You think you have what it takes to be a private investigator, maybe start your own business. But you’re smart, too. You want to do your homework before you hang out your shingle. So you make a call. Eldon Jesse agrees to give you the straight dope on the private eye business. Maybe he’ll scare you off; maybe he’ll make you want it even more.
Jesse is an unassuming man: well dressed, but not too well, with a kind face that makes people want to spill their guts to him.
He thought a degree in economics and a straight job were his ticket to success, but he was bored stiff. Then he went to work for a detective agency in San Francisco and said to himself, “Bingo, this is it!”
He had to wait a while before he could strike out on his own. The State of California wants at least three years and 6,000 hours of experience before it will give you a license (less for lawyers and police officers).
In 1984, PI license in hand, Jesse opened his own detective agency. “I learned more about business and economics in starting my own agency than I ever learned in school or working for somebody else,” he says. “Students have no skin in the game.” He adds, “That remains somewhat the case even when working as a salaried employee. You’re playing Monopoly with someone else’s money. That safe cocoon disappears as soon as you hang an ‘open’ sign on your own business. It becomes real money and real-world.”
It was tough at first. He had to build a reputation and a client list. “It takes, literally, years,” Jesse says. “In my case, five to seven years. The nuts and bolts of surviving that are brutal.” Jesse’s niche is working for lawyers and insurance companies. “They can’t take the chance on [a newbie lousing up their job],” he says. “They’ve got to get it done right.”
To get good business, he needs good referrals. Advertising brings in clients Jesse calls “the yellow-page crazies.” He doesn’t even have a website. “That’s never been in my business plan,” he says.
“Mine is what would be called a full-service agency,” Jesse says. “Almost every case involves locating somebody.”
He tells you that a good PI has what he calls “door skills”: the ability to get a witness to open the door and let you in. “You don’t have to be a game-show host, but you can’t be afraid of interacting,” he says. “You have to be comfortable with people and a wide range of them.”
But you want to know about the car chases and shootouts. Isn’t that what a detective lives for?
Jesse laughs and tells you the life of a PI is not what you see on TV. He is more likely to spend a day slogging though databases or sitting in a car waiting for someone to come out of a building than banging heads. In more than three decades on the job, he can count on one hand the number of times someone has pulled a gun on him.
When you ask about his most exciting case, first he plays it down. Then he tells you a story that makes your hair stand on end.

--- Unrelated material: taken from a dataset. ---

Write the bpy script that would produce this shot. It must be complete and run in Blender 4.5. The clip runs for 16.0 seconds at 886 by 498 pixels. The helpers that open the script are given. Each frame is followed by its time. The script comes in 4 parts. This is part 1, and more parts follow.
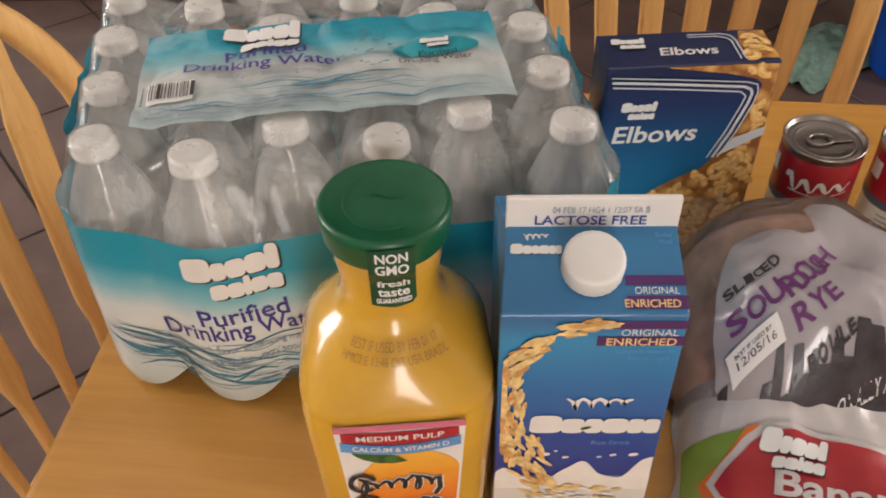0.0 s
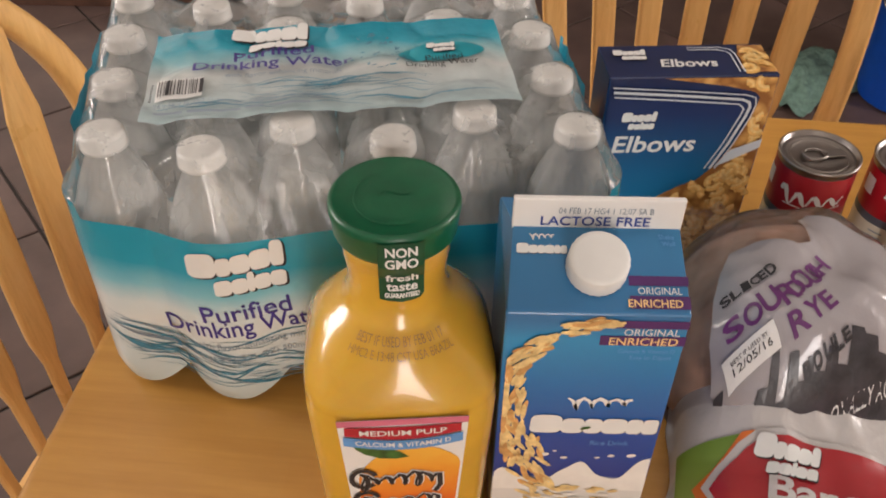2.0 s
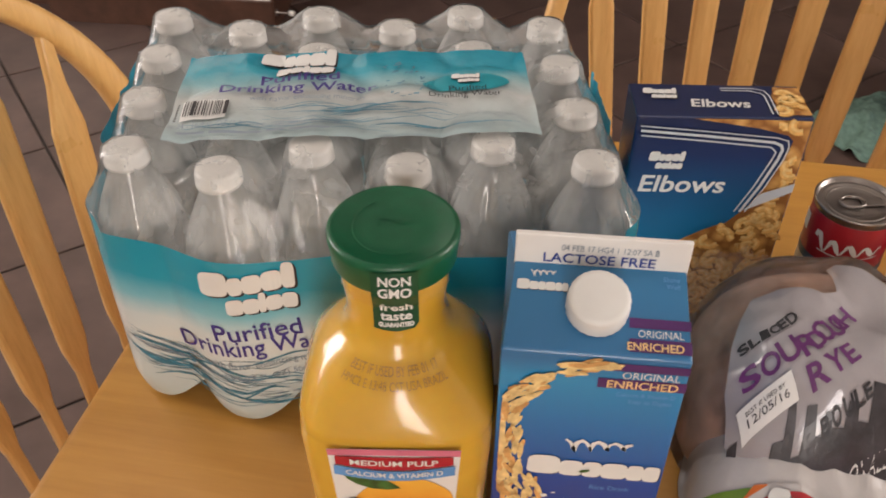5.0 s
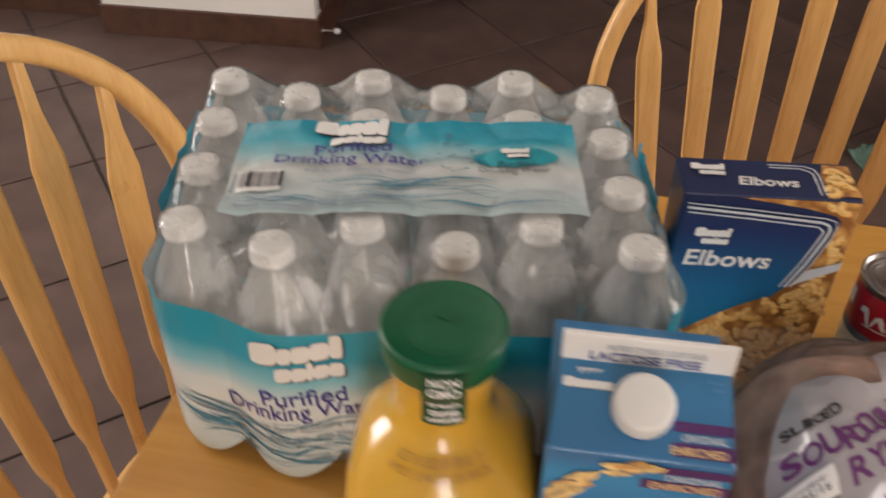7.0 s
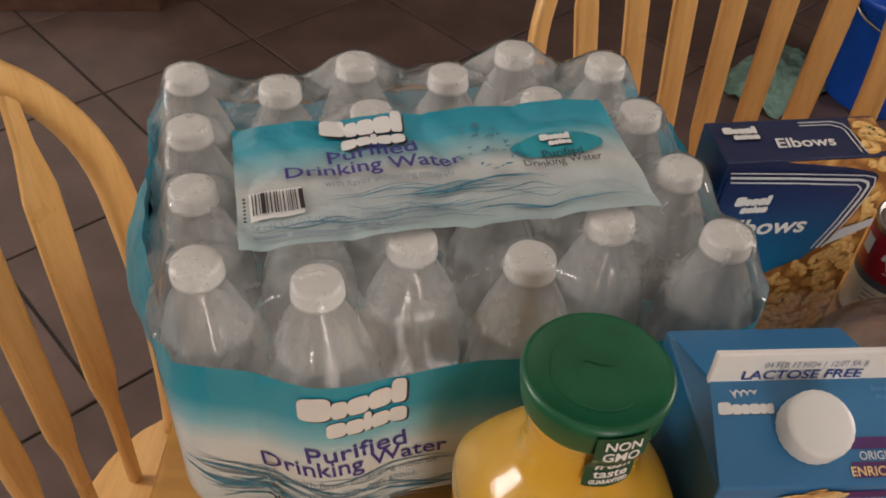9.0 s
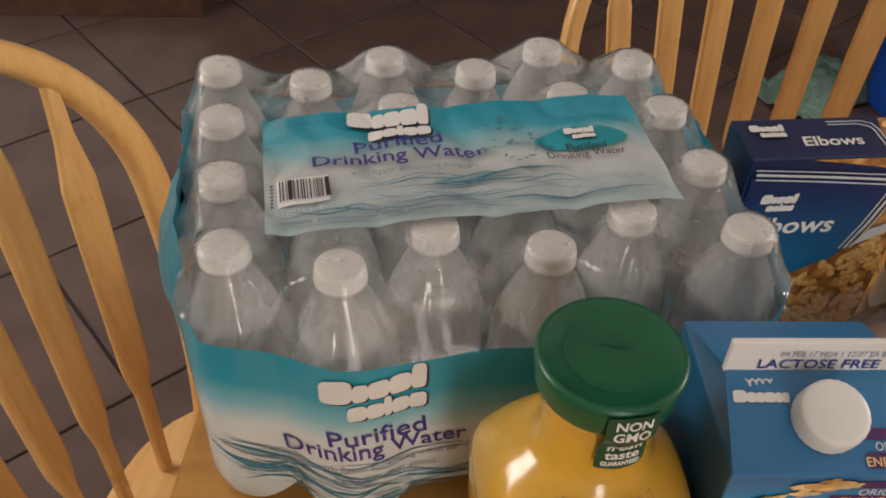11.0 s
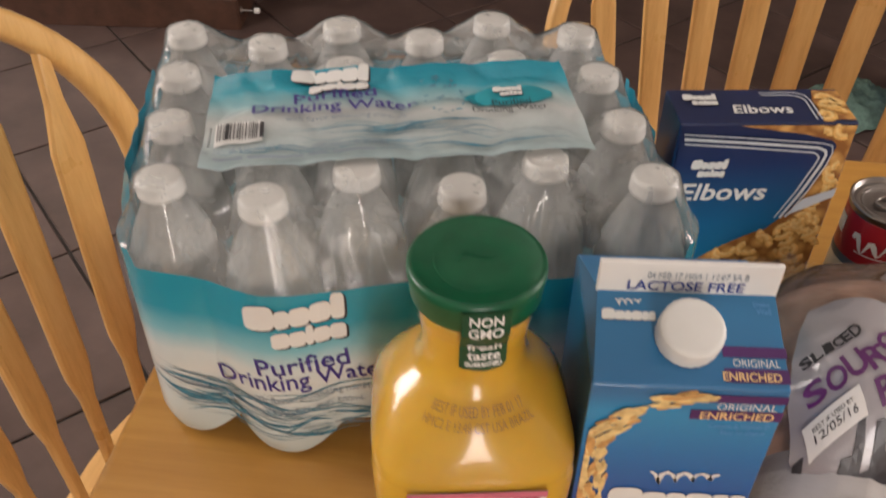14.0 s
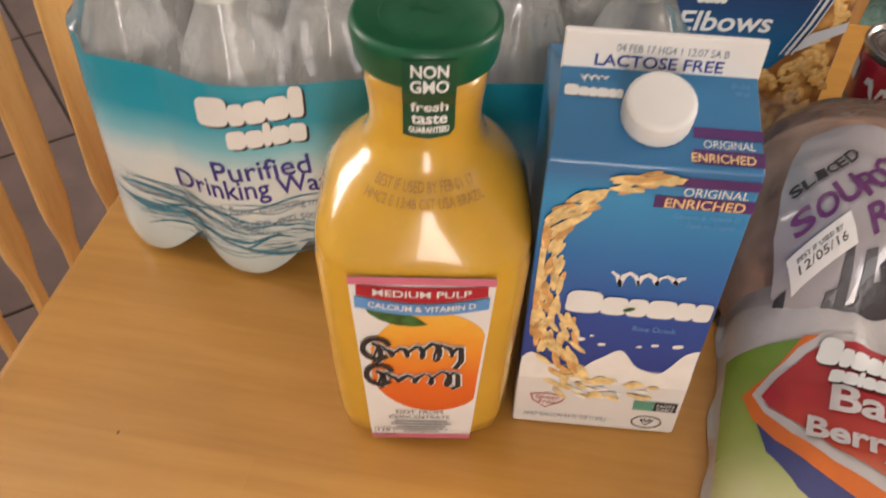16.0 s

It happened in 1993, the year his eldest daughter was born. He was hired to serve legal papers on a character up in the Sierras, in Gold Country. Jesse brought his wife and the baby, and they made a family outing of it.
The man lived at the dead end of a gravel road, in a trailer surrounded by a barbed wire. “This guy was a return-to-the-earth nut,” he recalls. Jesse called the guy out, dropped the legal papers at his feet, and told him, “You’ve been served.”
The guy pulled out a shotgun and started shooting. “I’m running back to the fence,” Jesse recalls. “It’s about 5- or 6-feet high.” He made it in one leap and landed in the back of his pickup truck just as his wife drove off, bullets flying over their heads.
The worst part, according to Jesse, was the four-hour drive home listening to his wife try to talk him out of the PI business. “I was toying with the idea of going back and just asking the guy, please shoot me,” he says with a wry chuckle.
You ask him what it takes to make it in the PI business. “You have to be prepared for the possibility of a 24/7 kind of [schedule],” Jesse says. “You have to welcome it. If [you] want a set, foreseeable, and predictable job, this is not it.”
On the plus side, Jesse says, “I grew up with my kids.” His flexible schedule allowed him to pick them up from school and cheer for them at their sporting events.
Then there’s the satisfaction when you bust a case wide open. “That ‘Aha!’ moment never goes away,” he says. “When you make sense out of something … it’s a rush.
“I like being identified as a PI,” Jesse says. “There aren’t a lot of us.”